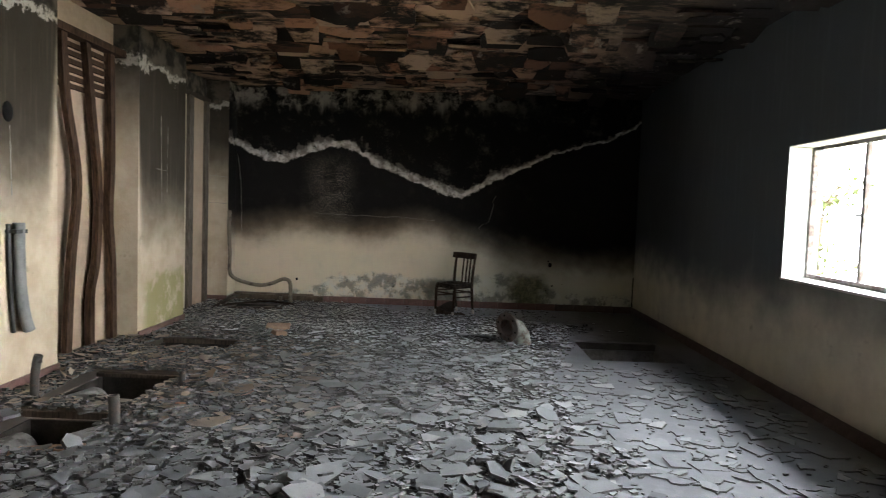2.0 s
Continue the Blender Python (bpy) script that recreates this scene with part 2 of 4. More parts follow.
def flake_material(name, per_object=False):
    g = Nodes(name, 0.95)
    r = g.rnd() if per_object else g.island()
    x, y, z = g.xyz()
    if per_object:
        n = g.t.nodes.new("ShaderNodeNewGeometry")
        x, y, z = g.xyz(n.outputs["Position"])
    brown = g.step(g.m("ADD", x, g.m("MULTIPLY", r, 1.6)), -2.9, -4.3)
    wn_ = g.t.nodes.new("ShaderNodeTexWhiteNoise")
    wn_.noise_dimensions = "1D"
    g.put(wn_.inputs["W"], g.m("MULTIPLY", r, 97.0))
    r2 = wn_.outputs["Value"]
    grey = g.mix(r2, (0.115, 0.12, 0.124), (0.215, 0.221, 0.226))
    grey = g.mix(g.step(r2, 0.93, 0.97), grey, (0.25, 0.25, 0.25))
    # plaster runs darker near, paler far, to even out the window light
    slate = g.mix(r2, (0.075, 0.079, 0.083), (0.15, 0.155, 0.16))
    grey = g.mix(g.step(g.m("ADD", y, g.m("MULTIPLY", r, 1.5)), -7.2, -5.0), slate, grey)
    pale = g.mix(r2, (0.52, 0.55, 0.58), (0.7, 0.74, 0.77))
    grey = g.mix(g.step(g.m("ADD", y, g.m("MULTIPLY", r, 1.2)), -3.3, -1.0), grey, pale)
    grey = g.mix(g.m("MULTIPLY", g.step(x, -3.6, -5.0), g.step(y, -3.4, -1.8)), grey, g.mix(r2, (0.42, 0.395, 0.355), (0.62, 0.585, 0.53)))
    earth = g.mix(r2, (0.075, 0.055, 0.04), (0.27, 0.215, 0.165))
    earth = g.mix(g.step(r2, 0.98, 0.99), earth, (0.26, 0.13, 0.08))
    col = g.mix(g.m("MULTIPLY", brown, g.m("MULTIPLY", g.step(g.m("ADD", y, r2), -1.7, -2.9), g.step(g.m("ADD", y, r2), -6.0, -4.6))), grey, earth)
    n1 = g.noise(14, 5, 0.65)
    col = g.mix(g.m("MULTIPLY", g.step(n1, 0.5, 0.75), 0.4), col, (0.09, 0.09, 0.088))
    return g.done(col, g.noise(60, 4), 0.35, 0.004)


def floor_material():
    g = Nodes("dusty_screed_painted_light", 0.78)
    x, y, z = g.xyz()
    n1, n2, n3 = g.noise(0.9, 6), g.noise(6, 7, 0.7), g.noise(70, 3)
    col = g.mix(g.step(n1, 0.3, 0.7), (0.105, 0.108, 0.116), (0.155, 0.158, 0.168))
    # far end lightened in the colour to make up for weak light there
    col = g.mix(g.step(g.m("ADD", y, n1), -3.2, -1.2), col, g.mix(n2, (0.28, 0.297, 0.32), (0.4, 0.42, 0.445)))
    col = g.mix(g.m("MULTIPLY", g.step(n2, 0.5, 0.72), 0.5), col, (0.2, 0.2, 0.2))
    # far right corner darkened: its shade is put into the colour
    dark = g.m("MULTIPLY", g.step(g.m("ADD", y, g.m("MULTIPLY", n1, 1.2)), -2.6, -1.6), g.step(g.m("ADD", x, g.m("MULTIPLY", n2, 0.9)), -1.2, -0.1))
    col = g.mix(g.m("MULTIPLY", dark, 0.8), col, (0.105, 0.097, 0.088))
    brown = g.step(g.m("ADD", x, g.m("MULTIPLY", n2, 1.2)), -3.6, -4.6)
    col = g.mix(g.m("MULTIPLY", brown, 0.85), col, (0.15, 0.12, 0.095))
    return g.done(col, g.m("ADD", n2, g.m("MULTIPLY", n3, 0.4)), 0.35, 0.01)


def ceiling_material():
    g = Nodes("burnt_ceiling", 0.9)
    x, y, z = g.xyz()
    n = g.noise(2.2, 8, 0.72, (0.6, 1.6, 1))
    r = g.island()
    left = g.step(g.m("ADD", x, g.m("MULTIPLY", n, 1.5)), 0.6, -2.4)
    brick = g.m("MULTIPLY", g.m("MULTIPLY", left, g.step(n, 0.43, 0.55)), g.step(r, 0.15, 0.5))
    col = g.mix(brick, (0.024, 0.02, 0.018), g.mix(r, (0.42, 0.15, 0.075), (0.46, 0.33, 0.25)))
    col = g.mix(g.m("MULTIPLY", g.step(g.noise(5, 7, 0.75), 0.58, 0.66), 0.55), col, (0.32, 0.27, 0.23))
    return g.done(col, g.noise(20, 5), 0.6, 0.02)


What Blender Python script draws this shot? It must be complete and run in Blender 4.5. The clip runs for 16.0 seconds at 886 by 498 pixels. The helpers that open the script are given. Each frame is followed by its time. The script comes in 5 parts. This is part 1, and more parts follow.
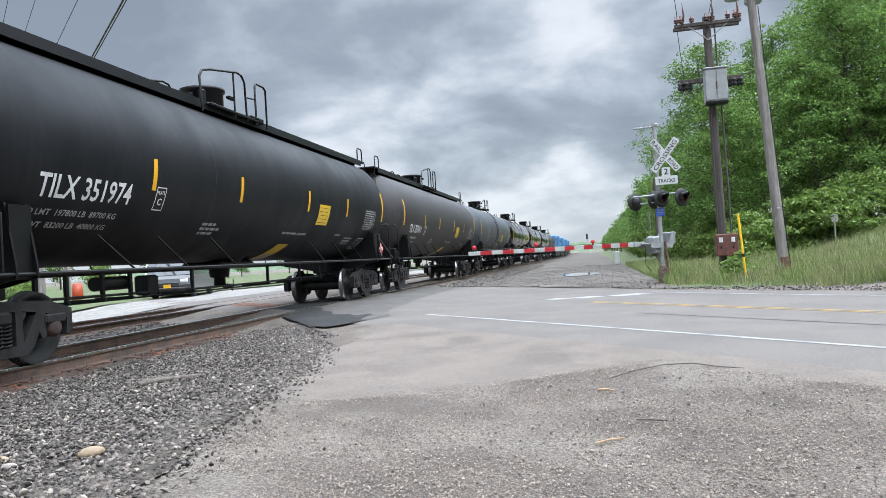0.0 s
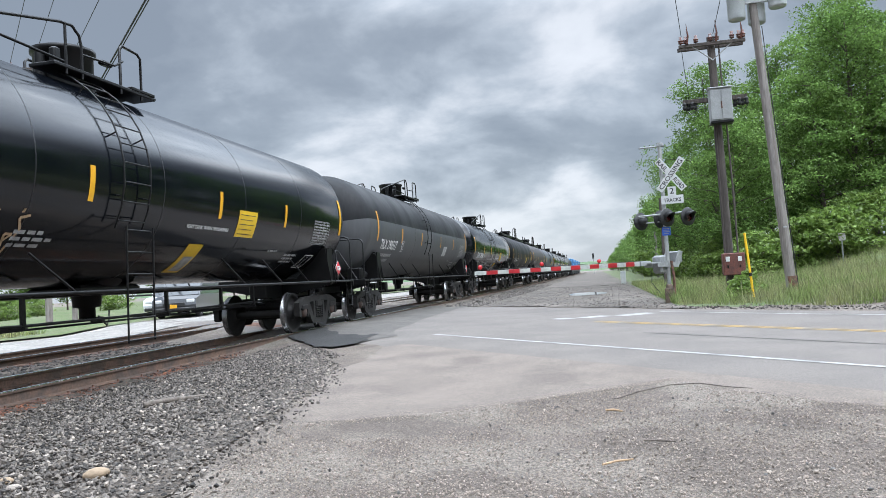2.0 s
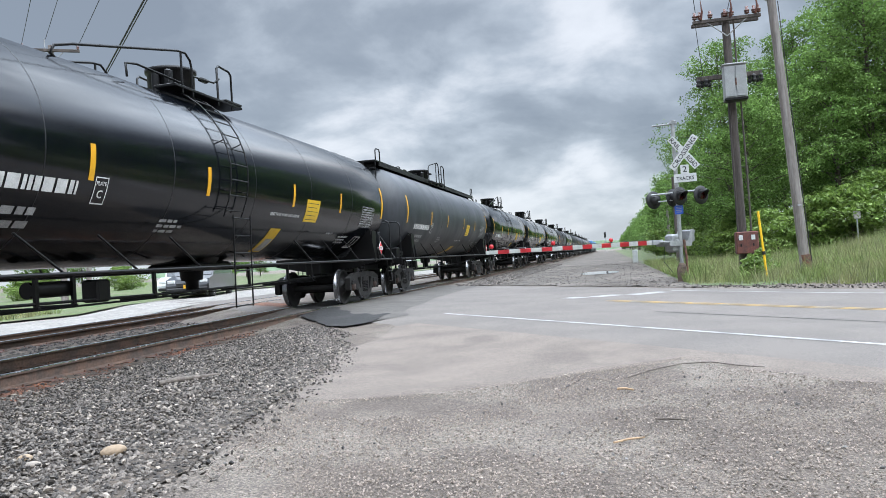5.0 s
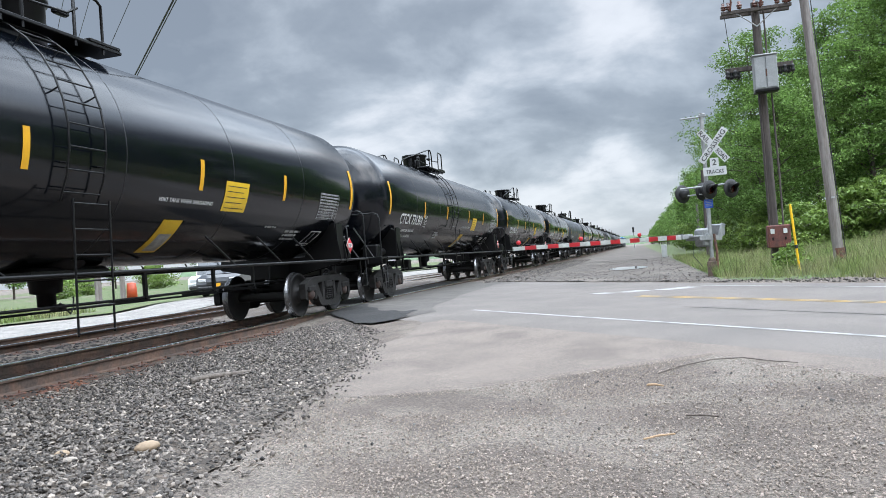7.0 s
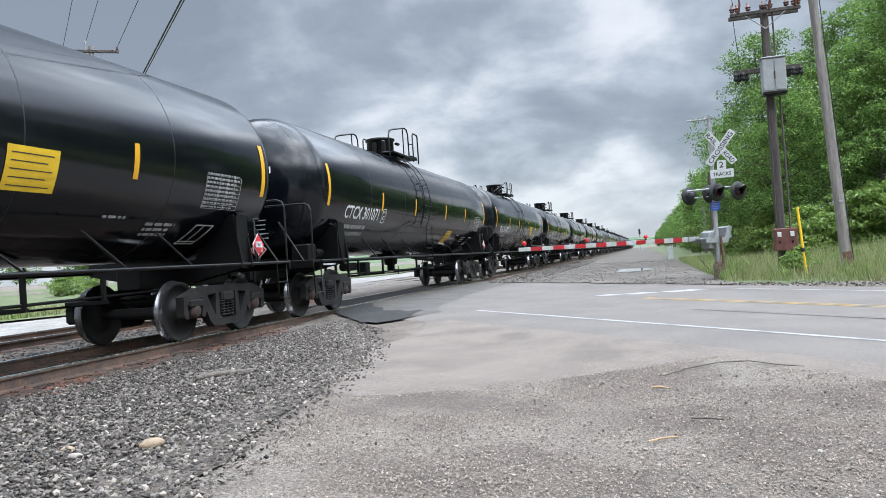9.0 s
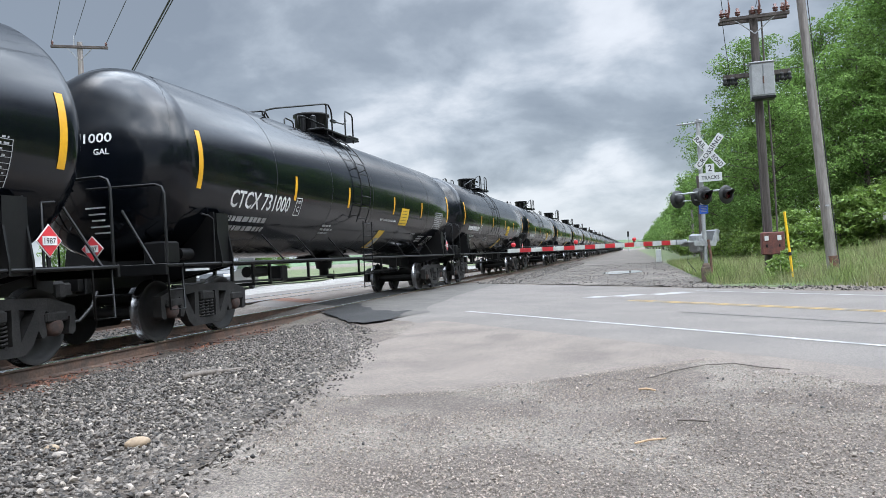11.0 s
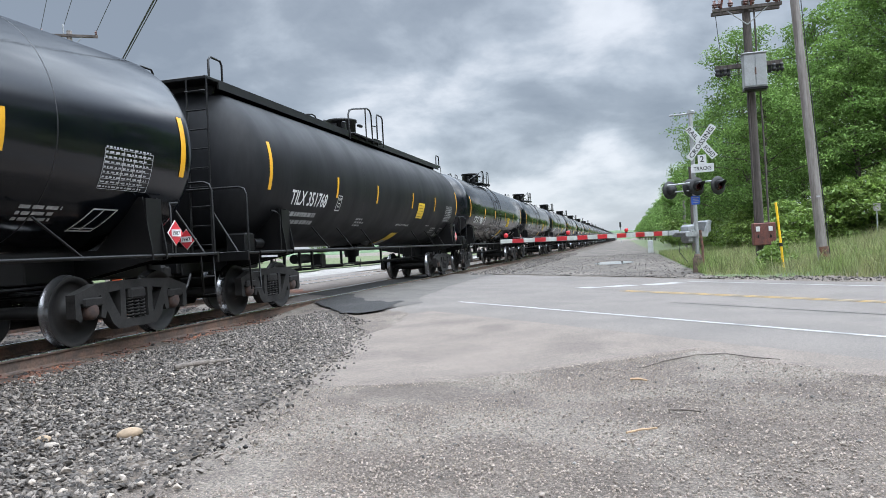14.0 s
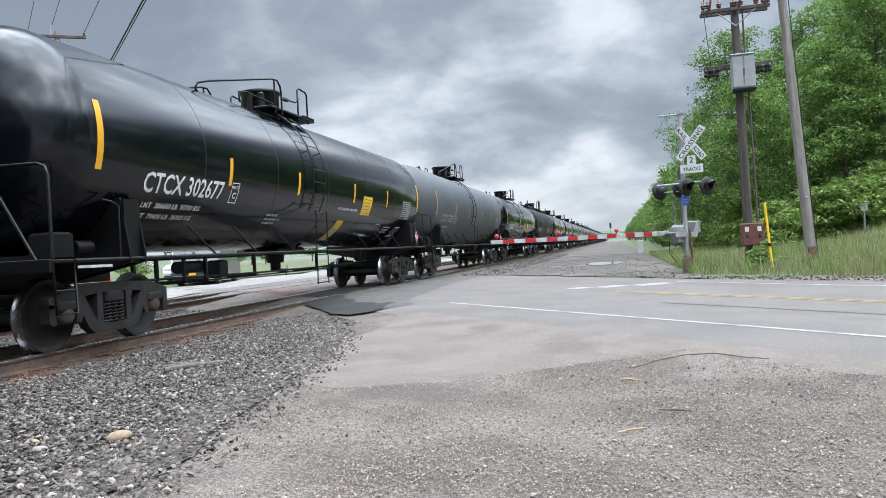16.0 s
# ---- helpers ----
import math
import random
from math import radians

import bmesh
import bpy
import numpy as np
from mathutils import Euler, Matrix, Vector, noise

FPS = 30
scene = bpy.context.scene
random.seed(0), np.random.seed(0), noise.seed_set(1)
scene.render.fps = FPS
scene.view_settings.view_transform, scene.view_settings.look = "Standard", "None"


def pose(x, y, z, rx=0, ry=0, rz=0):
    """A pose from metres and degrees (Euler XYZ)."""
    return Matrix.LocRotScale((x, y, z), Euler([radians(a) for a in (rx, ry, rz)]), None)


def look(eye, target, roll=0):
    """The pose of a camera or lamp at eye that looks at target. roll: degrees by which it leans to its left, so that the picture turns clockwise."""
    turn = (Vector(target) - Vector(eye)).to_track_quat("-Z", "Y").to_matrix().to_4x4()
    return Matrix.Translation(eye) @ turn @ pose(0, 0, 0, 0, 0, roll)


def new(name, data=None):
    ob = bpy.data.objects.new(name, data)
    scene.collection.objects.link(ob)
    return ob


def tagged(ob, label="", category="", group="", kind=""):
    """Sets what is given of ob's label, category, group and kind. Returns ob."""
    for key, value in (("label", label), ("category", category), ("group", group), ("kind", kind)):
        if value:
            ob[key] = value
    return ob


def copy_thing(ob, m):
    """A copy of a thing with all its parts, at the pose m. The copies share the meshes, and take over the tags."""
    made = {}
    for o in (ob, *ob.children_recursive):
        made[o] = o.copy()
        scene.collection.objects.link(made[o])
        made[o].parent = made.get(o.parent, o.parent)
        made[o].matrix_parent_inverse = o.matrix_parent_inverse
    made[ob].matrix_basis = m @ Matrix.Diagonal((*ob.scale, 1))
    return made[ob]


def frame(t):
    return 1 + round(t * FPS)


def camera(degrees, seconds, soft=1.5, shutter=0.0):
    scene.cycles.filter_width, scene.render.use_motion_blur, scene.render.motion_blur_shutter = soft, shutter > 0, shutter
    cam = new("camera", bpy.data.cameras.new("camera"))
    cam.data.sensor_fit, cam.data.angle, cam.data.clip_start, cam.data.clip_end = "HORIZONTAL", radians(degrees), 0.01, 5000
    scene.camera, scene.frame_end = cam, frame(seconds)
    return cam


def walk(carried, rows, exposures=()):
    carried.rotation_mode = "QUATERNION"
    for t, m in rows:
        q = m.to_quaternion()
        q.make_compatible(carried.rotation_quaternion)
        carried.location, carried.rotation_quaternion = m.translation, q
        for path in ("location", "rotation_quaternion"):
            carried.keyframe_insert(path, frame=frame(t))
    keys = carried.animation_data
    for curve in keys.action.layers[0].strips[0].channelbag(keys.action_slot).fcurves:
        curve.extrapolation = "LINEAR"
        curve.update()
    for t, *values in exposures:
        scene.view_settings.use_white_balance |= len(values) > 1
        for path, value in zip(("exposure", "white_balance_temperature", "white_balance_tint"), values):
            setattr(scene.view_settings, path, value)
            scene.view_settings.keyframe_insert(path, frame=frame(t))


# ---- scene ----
# x across the line, y along the tracks in the train's direction, z = 0 at the rail head
cam = camera(62.0, 16.0, soft=0.75)
CAMERA_ROWS = [
    (0.0, pose(0.0, 0.0, 1.02, 90.782, 3.439, 11.448)),
    (0.5, pose(0.0, 0.0, 1.02, 91.460, 3.732, 11.422)),
    (1.0, pose(0.0, 0.0, 1.02, 92.240, 3.954, 12.045)),
    (1.5, pose(0.0, 0.0, 1.02, 92.283, 3.769, 12.239)),
    (2.0, pose(0.0, 0.0, 1.02, 92.339, 3.527, 11.911)),
    (2.5, pose(0.0, 0.0, 1.02, 92.328, 3.217, 11.676)),
    (3.0, pose(0.0, 0.0, 1.02, 92.098, 3.083, 11.863)),
    (3.5, pose(0.0, 0.0, 1.02, 91.596, 3.001, 11.988)),
    (6.0, pose(0.0, 0.0, 1.02, 90.585, 4.418, 13.963)),
    (6.5, pose(0.0, 0.0, 1.02, 90.457, 4.281, 14.792)),
    (7.0, pose(0.0, 0.0, 1.02, 90.672, 4.144, 14.901)),
    (7.5, pose(0.0, 0.0, 1.02, 90.865, 4.200, 15.057)),
    (8.0, pose(0.0, 0.0, 1.02, 91.043, 4.261, 15.040)),
    (8.5, pose(0.0, 0.0, 1.02, 90.977, 4.027, 15.062)),
    (9.0, pose(0.0, 0.0, 1.02, 90.715, 3.631, 15.335)),
    (11.5, pose(0.0, 0.0, 1.02, 90.644, 2.709, 14.060)),
    (12.0, pose(0.0, 0.0, 1.02, 90.187, 2.327, 13.681)),
    (12.5, pose(0.0, 0.0, 1.02, 90.026, 2.310, 13.585)),
    (13.0, pose(0.0, 0.0, 1.02, 89.880, 2.401, 13.682)),
    (13.5, pose(0.0, 0.0, 1.02, 89.736, 2.666, 13.883)),
    (14.0, pose(0.0, 0.0, 1.02, 89.948, 3.076, 13.912)),
    (14.5, pose(0.0, 0.0, 1.02, 89.885, 3.330, 13.487)),
    (15.0, pose(0.0, 0.0, 1.02, 89.683, 3.329, 13.231)),
    (15.5, pose(0.0, 0.0, 1.02, 89.631, 3.199, 13.174)),
    (16.0, pose(0.0, 0.0, 1.02, 89.988, 3.243, 13.187)),
]
walk(cam, CAMERA_ROWS)

# ---- light: a bright overcast noon ----
world = bpy.data.worlds.new("overcast_sky")
scene.world = world
world.use_nodes = True
wt = world.node_tree
wt.nodes.clear()


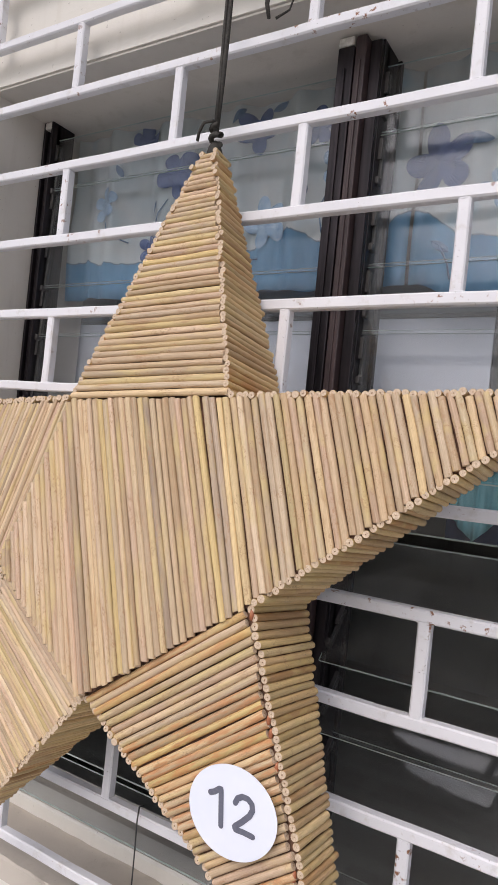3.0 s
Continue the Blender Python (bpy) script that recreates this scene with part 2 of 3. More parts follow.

^^^^^^^^

Produce only the lines from the line containing "for path in" through the line containing "scene.view_settings.keyframe_insert(path, frame=frame(t))", inclusive of both, exactly as they stand in the entries above.

        for path in ("location", "rotation_quaternion"):
            carried.keyframe_insert(path, frame=frame(t))
    keys = carried.animation_data
    for curve in keys.action.layers[0].strips[0].channelbag(keys.action_slot).fcurves:
        curve.extrapolation = "LINEAR"
        curve.update()
    for t, *values in exposures:
        scene.view_settings.use_white_balance |= len(values) > 1
        for path, value in zip(("exposure", "white_balance_temperature", "white_balance_tint"), values):
            setattr(scene.view_settings, path, value)
            scene.view_settings.keyframe_insert(path, frame=frame(t))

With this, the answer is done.